City of San Antonio, Texas


Ethics Advisory Opinion No. 86

March 15, 2004

Issued By: City Attorney’s Office



I. Issue


May a city employee accept payment of travel expenses and admission to attend

 an event related to the employee’s official duties paid for by a private sector business?


II.  Factual Background


A city employee has been invited to attend a competition in another state.  This competition involves testing of skills directly related to this employee’s work for the city.  It is hosted by a non-profit professional organization, which also serves as a resource for individuals involved in the employee’s line of work.


A private sector business has offered to pay for the employee’s expenses to attend the competition, including the entrance fee, food and lodging.
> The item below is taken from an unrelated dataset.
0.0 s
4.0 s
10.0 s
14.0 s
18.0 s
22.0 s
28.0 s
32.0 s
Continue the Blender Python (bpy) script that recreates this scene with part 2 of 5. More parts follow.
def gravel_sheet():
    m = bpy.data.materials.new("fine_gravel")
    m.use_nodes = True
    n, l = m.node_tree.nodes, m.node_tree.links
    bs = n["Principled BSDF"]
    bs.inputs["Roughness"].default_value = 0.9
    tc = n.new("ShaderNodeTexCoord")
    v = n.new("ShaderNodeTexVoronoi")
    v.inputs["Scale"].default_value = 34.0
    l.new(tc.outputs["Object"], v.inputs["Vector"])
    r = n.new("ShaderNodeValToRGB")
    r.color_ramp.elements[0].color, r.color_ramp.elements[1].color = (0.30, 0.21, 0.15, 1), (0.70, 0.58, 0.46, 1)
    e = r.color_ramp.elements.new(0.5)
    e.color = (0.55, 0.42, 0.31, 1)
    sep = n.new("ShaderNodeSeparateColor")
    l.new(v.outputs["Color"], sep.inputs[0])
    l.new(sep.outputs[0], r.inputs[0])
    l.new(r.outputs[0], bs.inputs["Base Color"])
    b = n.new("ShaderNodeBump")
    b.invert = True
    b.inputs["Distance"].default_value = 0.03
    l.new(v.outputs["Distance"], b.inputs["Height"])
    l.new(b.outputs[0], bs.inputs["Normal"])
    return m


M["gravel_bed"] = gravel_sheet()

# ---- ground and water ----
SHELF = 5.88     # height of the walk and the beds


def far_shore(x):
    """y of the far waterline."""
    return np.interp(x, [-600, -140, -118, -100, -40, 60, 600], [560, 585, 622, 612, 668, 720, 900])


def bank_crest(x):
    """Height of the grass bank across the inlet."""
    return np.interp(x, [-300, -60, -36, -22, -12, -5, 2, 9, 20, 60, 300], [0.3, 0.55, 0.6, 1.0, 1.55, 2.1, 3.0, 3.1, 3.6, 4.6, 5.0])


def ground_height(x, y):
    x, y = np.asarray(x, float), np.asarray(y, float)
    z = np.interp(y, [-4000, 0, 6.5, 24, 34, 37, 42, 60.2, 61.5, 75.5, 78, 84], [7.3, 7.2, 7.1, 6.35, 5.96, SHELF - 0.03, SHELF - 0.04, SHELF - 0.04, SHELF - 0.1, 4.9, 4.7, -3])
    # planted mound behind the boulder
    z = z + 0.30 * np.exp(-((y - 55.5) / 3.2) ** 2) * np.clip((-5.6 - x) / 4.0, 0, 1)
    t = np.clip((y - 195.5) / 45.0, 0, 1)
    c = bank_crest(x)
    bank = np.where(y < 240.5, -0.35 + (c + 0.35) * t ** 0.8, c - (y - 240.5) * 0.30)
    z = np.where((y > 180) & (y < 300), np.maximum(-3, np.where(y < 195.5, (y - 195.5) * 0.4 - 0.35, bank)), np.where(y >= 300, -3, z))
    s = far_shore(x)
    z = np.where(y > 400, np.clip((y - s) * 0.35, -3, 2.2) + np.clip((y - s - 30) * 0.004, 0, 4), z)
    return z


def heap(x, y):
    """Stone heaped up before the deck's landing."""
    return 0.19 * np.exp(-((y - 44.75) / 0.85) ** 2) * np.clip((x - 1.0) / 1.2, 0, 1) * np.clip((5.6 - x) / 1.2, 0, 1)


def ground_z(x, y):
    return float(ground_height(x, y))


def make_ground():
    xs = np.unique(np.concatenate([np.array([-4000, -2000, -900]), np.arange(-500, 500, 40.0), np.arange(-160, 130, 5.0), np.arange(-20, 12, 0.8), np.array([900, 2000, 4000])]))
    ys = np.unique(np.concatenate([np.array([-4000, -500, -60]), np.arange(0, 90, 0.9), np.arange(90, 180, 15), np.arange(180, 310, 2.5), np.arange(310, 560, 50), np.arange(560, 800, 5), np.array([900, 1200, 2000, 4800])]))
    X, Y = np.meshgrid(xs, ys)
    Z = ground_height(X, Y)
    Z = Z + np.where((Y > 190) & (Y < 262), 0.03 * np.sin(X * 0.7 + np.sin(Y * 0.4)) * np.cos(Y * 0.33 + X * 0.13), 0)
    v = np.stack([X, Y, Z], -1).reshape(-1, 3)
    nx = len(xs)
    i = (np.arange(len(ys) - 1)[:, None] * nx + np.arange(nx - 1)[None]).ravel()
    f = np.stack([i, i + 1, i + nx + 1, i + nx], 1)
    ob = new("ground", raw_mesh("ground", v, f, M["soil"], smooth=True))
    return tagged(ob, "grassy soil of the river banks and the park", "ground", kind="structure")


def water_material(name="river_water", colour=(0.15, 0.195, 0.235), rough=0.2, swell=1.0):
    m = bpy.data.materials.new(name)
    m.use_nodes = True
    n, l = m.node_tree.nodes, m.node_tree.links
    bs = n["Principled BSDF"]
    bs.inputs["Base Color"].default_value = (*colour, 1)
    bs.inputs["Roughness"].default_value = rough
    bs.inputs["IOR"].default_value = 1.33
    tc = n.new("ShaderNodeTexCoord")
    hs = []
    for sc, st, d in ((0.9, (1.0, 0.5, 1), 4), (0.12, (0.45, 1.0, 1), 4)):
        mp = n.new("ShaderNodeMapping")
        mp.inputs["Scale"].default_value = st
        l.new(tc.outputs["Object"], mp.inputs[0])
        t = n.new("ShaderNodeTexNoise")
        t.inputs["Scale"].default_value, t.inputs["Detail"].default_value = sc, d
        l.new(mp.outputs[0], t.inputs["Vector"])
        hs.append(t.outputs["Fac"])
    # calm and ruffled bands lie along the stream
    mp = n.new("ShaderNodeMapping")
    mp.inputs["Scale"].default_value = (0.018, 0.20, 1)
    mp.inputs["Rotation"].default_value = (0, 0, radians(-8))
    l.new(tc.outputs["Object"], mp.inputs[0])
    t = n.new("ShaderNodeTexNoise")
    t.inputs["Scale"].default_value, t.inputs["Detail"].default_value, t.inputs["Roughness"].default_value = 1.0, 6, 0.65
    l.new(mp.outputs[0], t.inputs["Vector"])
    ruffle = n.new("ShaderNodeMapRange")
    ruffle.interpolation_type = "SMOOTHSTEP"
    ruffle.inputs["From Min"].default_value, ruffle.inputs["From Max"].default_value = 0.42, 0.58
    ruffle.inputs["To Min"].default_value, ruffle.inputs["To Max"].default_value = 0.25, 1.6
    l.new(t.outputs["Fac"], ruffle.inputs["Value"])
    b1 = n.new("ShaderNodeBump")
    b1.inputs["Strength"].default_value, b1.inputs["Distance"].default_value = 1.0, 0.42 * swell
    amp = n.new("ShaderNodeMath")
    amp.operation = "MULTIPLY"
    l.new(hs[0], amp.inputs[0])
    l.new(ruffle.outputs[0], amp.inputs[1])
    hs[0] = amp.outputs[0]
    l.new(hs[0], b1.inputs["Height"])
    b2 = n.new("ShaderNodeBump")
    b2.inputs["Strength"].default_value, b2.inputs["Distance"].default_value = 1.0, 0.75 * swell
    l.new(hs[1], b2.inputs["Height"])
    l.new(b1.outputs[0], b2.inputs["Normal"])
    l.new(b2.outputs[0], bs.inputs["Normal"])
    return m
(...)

Further, the business has offered to pay for a first-class ticket for the employee to fly to the event. 


The employee asks whether he may accept the offer from this business.  This business has a contract with the city and from time to time seeks action before city boards and commissions.



III.  The Ethics Code Provisions


Section 2-45(a) of the City Code (Ethics Code) regarding the acceptance of gifts states:


General Rule.

(1)          A city official or employee shall not solicit, accept, or agree to accept any gift or benefit for himself or herself or his or her business:

(A)    that reasonably tends to influence or reward official conduct; or

(B)     that the official or employee knows or should know is being offered with the intent to influence or reward official conduct.
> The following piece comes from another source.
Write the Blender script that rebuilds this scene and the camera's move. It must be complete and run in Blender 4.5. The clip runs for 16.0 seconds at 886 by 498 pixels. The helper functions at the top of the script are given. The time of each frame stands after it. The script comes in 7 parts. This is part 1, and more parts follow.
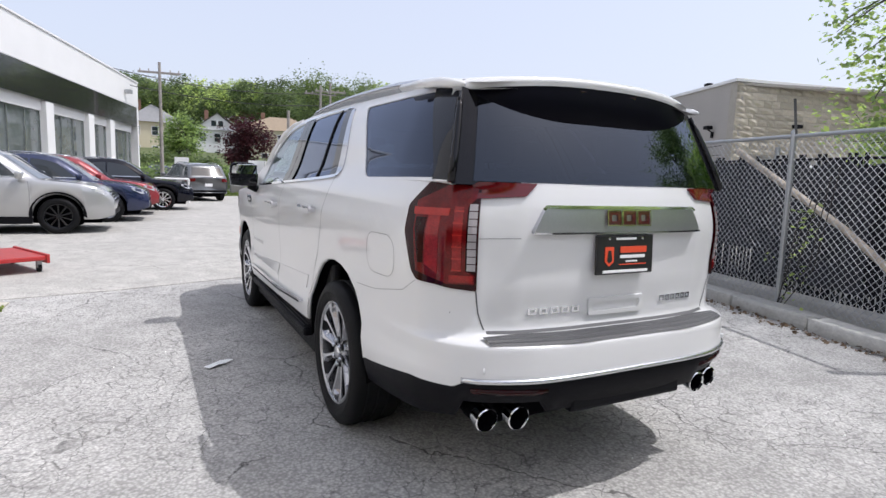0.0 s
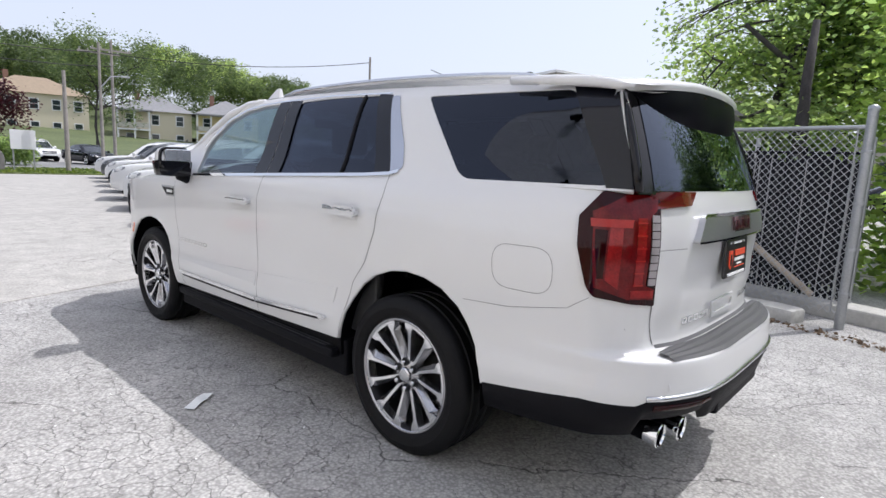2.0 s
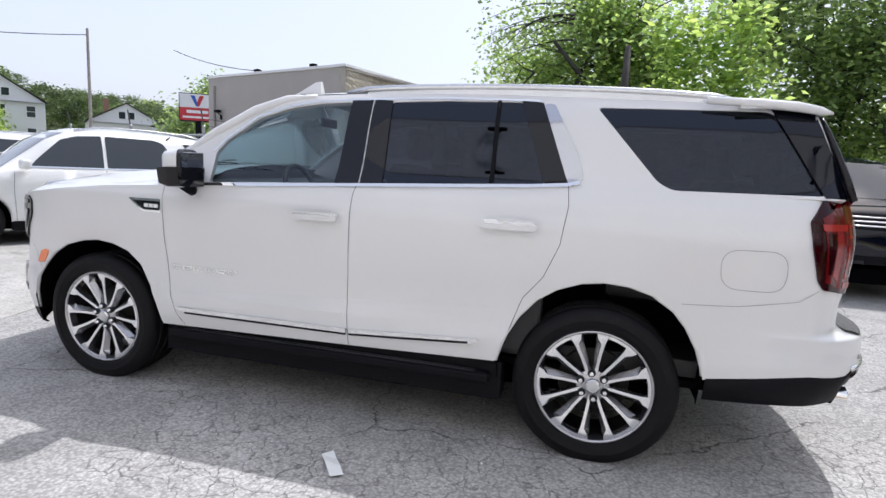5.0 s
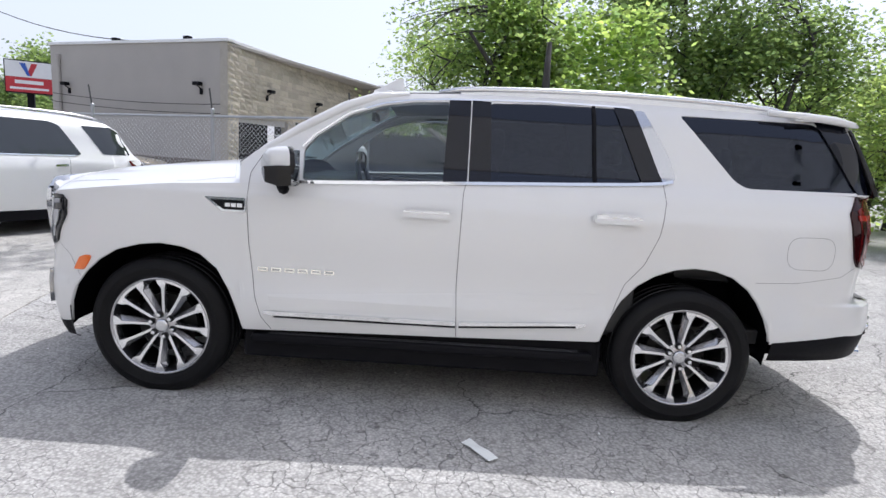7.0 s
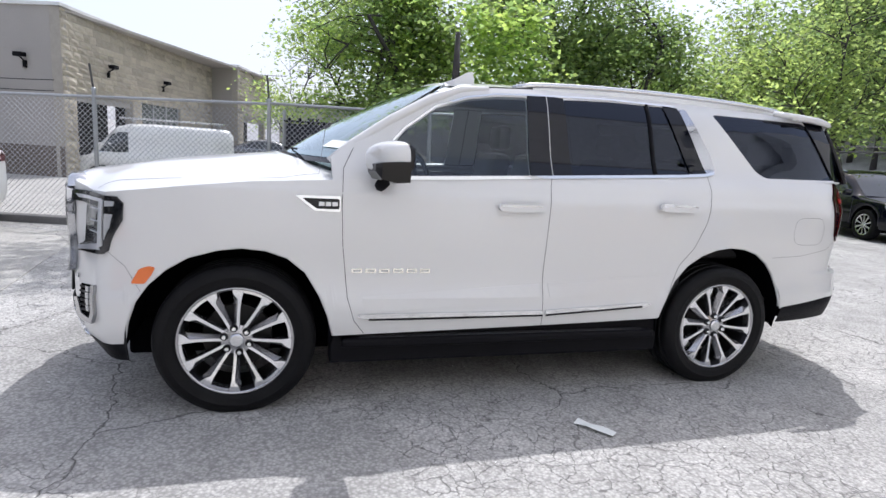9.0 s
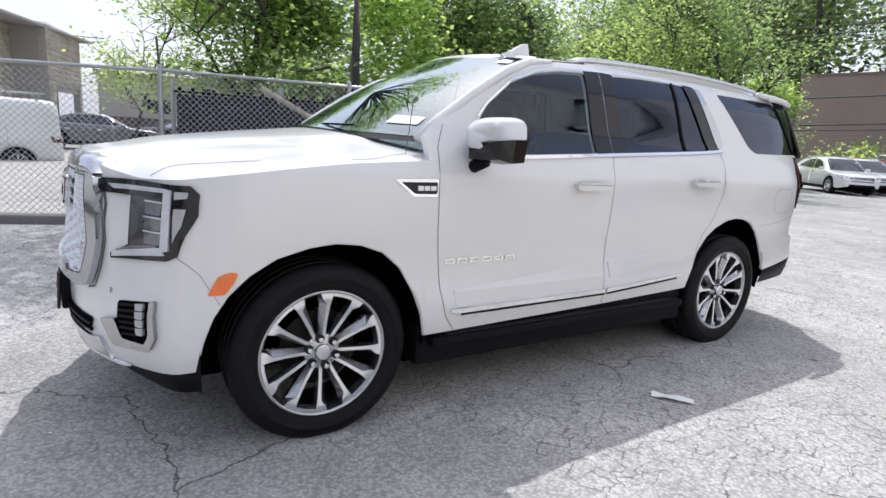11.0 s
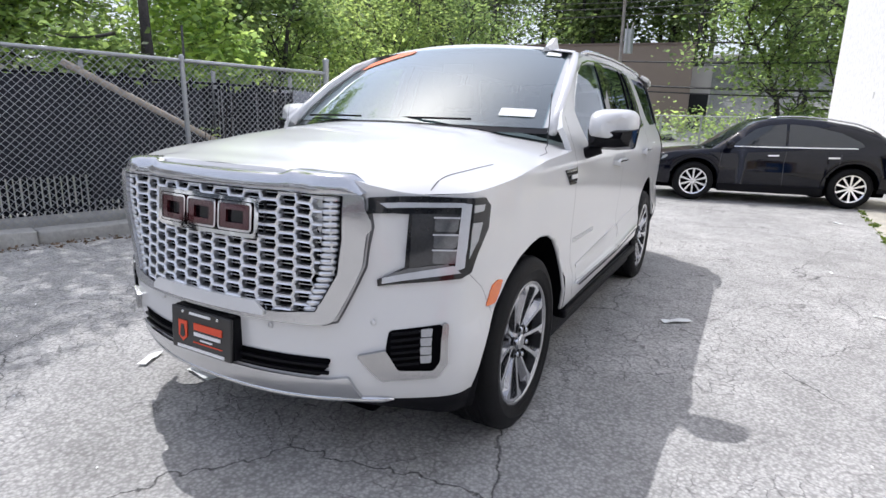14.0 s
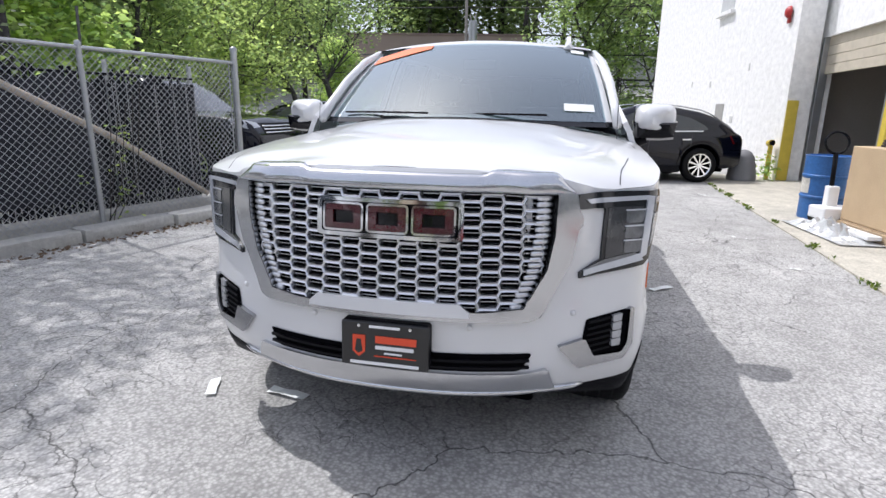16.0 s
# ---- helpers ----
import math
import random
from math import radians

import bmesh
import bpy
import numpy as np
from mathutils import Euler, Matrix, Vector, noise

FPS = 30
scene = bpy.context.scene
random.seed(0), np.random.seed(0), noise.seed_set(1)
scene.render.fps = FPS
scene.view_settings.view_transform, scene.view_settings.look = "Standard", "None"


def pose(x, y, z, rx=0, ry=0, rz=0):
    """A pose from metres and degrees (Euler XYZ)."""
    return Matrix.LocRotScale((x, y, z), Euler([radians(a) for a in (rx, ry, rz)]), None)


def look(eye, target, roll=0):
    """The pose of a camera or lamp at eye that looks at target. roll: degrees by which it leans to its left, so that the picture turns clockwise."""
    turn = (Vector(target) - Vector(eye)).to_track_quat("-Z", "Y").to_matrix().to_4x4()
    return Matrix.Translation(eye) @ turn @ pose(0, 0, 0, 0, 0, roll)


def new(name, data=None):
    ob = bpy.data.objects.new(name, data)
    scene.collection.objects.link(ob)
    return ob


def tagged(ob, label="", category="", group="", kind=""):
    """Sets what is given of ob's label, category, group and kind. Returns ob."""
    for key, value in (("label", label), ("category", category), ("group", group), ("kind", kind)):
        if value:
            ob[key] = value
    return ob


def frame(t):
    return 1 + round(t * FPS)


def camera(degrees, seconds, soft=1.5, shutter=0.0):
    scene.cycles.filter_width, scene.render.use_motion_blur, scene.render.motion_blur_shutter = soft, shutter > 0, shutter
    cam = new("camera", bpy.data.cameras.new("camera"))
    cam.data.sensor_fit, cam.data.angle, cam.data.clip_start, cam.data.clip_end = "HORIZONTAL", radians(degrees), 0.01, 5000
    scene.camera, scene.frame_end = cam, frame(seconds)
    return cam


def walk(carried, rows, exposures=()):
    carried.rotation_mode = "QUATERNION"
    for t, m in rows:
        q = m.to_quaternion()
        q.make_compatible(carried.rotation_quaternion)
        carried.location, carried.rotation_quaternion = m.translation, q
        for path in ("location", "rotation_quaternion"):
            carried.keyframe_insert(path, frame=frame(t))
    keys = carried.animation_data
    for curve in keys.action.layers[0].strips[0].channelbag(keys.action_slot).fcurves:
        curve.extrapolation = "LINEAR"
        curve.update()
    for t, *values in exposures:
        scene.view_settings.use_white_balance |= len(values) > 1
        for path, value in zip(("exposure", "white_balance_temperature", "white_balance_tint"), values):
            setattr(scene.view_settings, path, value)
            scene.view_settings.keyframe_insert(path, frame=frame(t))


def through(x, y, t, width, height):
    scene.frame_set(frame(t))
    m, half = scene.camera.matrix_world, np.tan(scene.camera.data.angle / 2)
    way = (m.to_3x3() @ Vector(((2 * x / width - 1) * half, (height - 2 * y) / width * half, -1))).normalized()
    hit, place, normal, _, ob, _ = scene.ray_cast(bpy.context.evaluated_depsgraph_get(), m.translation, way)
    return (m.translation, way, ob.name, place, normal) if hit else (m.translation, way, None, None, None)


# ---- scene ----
cam = camera(76.8, 16.0)
PATH = [
    (0, (-3.039, 1.846, 1.414), (-1.28, 0.928, 1.16), 2.0),
    (0.5, (-2.809, 2.167, 1.45), (-1.138, 1.102, 1.179), 2.1),
    (1, (-2.507, 2.393, 1.455), (-0.942, 1.18, 1.17), 2.2),
    (1.5, (-2.214, 2.631, 1.469), (-0.765, 1.285, 1.168), 2.4),
    (2, (-1.932, 2.827, 1.475), (-0.609, 1.36, 1.167), 2.8),
    (2.5, (-1.581, 2.9, 1.492), (-0.384, 1.33, 1.176), 3.1),
    (3, (-1.237, 3.037, 1.483), (-0.173, 1.373, 1.171), 3.2),
    (3.5, (-0.912, 3.223, 1.478), (0.008, 1.471, 1.186), 3.4),
    (4, (-0.588, 3.402, 1.448), (0.191, 1.579, 1.182), 3.3),
    (6.5, (1.051, 4.091, 1.479), (1.205, 2.123, 1.154), 3.3),
    (7, (1.409, 4.115, 1.479), (1.43, 2.141, 1.155), 3.5),
    (7.5, (1.789, 4.166, 1.487), (1.672, 2.197, 1.159), 3.6),
    (8, (2.146, 4.092, 1.465), (1.883, 2.136, 1.135), 3.6),
    (8.5, (2.502, 4.024, 1.453), (2.096, 2.095, 1.119), 3.6),
    (9, (2.829, 3.961, 1.449), (2.292, 2.065, 1.106), 3.6),
    (11.5, (4.223, 3.016, 1.369), (3.034, 1.46, 0.967), 3.5),
    (12, (4.526, 2.813, 1.384), (3.202, 1.373, 0.969), 3.2),
    (12.5, (4.766, 2.556, 1.406), (3.324, 1.236, 0.979), 2.9),
    (13, (5.044, 2.322, 1.4), (3.501, 1.126, 0.964), 2.4),
    (13.5, (5.255, 2.095, 1.407), (3.624, 1.027, 0.962), 2.0),
    (14, (5.433, 1.817, 1.416), (3.729, 0.875, 0.958), 1.7),
    (14.5, (5.662, 1.536, 1.426), (3.897, 0.718, 0.961), 1.4),
    (15, (5.79, 1.245, 1.414), (3.973, 0.553, 0.942), 1.2),
    (15.5, (5.844, 0.929, 1.426), (3.983, 0.371, 0.948), 1.1),
    (16, (5.95, 0.634, 1.431), (4.056, 0.212, 0.947), 1.0),
]
walk(cam, [(t, look(eye, target, roll)) for t, eye, target, roll in PATH], exposures=[(0, 0.0, 6260, 12), (4, 0.12, 6190, 12), (6.5, 0.09, 6150, 12), (11.5, 0.16, 6170, 12), (16, 0.07, 6170, 12)])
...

(2)          A city official or employee shall not solicit, accept, or agree to accept any gift or benefit, save and except for items received that are of nominal value and meals in an individual expense of $50 or less at any occurrence, or meals with no more than a cumulative value of $500 in a single calendar year, from a single source, from:


(A)    any individual or business entity doing or seeking to do business with the City; or

(B)     any registered lobbyist or public relations firm; or

(C) any person seeking or advocating on zoning or platting matters before a city body.


The code provides some exceptions to these restrictions.  Under Section 2-45(b)(6) and (b)(10), an employee may accept admission to an event in which he is participating in connection with his official duties.  Section 2-45(b)(12) also provides that the employee may accept:


admission to a training or education program, including meals and refreshment furnished

to all attendees, if such training is related to the official or employee’s duties and the training is in the interest of the city.


Finally, Section 2-45(b)(13), allows a city employee to accept “lodging, transportation, or entertainment that the official or employee accepts as a guest up to $500 from a single source in a calendar year.” This exception is contingent upon the recipient and the donor complying with any applicable reporting laws or regulations.  


IV.  Conclusion


Section 2-45(a) of the Ethics Code prohibits city officials and employees from accepting gifts from individuals or entities doing business with the city.  However, under Section 2-45(b)(12), the employee may accept admission and reasonable expenses associated with an event or training related to the employee’s duties, where the training is in the interest of the city.  Reasonable expenses are those expenses that the employee’s department would have paid under the applicable administrative directives or other policy had the department paid for the employee to attend the event.


The event to which the employee was invited is directly related to the employee’s duties and qualifies as training that is in the interest of the city.   Accordingly, under Section 2-45(b)(12), the employee may accept the business’s offer to pay for the entrance fee, and reasonable costs of lodging, meals and transportation.  


The business has offered to fly the employee first-class. City policy directs that departments use the lowest cost available airfare for employee travel.   Accordingly, the employee could accept the payment of the lowest cost airfare. First-class accommodation over that amount, however, would constitute a personal gift to the employee. 


Under Section 2-45(b)(13), the employee may accept a gift of lodging, transportation or entertainment of up to $500 in a calendar year from a single source, but the employee must go as a guest of the donor. If a gift is accepted under this provision, the employee must also comply with any applicable reporting requirements under Section 2-73 (Financial Disclosure Report) or Section 2-78 (Specified Employee Gift Report).